Red Bull is making stamps for the event at the New Museum. Citizens will receive stamps in order to get into that venue and then at the after party, there's going to be stamps corresponding to each performer's set. And at future events in the NON-state citizens will be able to receive stamps, so it works to establish identification within the NON-state. Long-term identification.

How can someone become a citizen of NON?
To become a citizen means to be in solidarity with our mission and our aims and our objectives and our goals. If you come into the space, and you are not what we're about it terms of spreading peace, and building inclusivity, and social justice, and civic engagement, as well as holistic interaction, within our community, then you become a threat to our space, and then there's an issue.

Who are some of the threats to the NON state?

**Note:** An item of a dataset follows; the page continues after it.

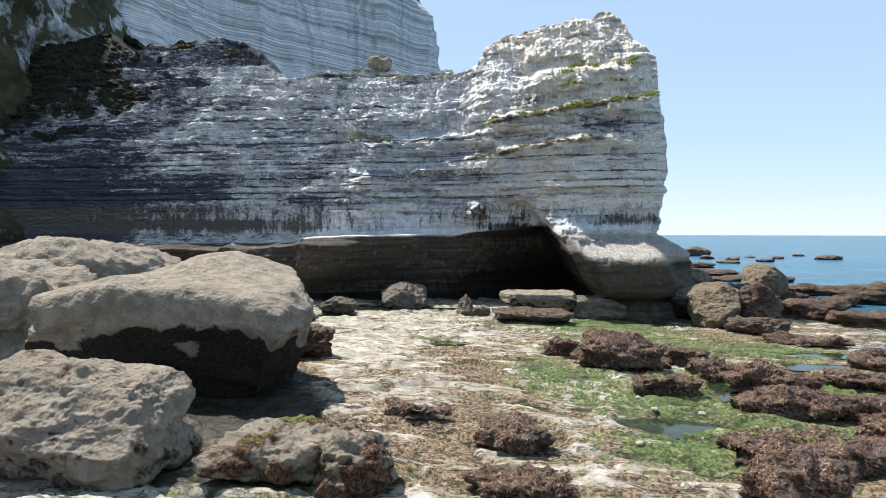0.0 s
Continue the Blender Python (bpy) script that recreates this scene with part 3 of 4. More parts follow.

People who are trying to exploit or damage it. Let's say you run a children's orphanage, these children have been forgotten by society, or their relatives have abandoned them, so want to help them because you have the resources to nurture them, and advocate on their behalf, and defend them. And say somebody wanted to come into your house and pit these kids against your will, would you allow them to do that? You have to protect them. In that same way, NON-citizens, many of them are artists, and people sometimes try to come in and exploit them, or underpay them, or put them in a situation that wouldn't be good for them, or their careers. So we advocate for them and protect them and speak for them, and give them a defense. In numbers we are stronger than we are as individuals.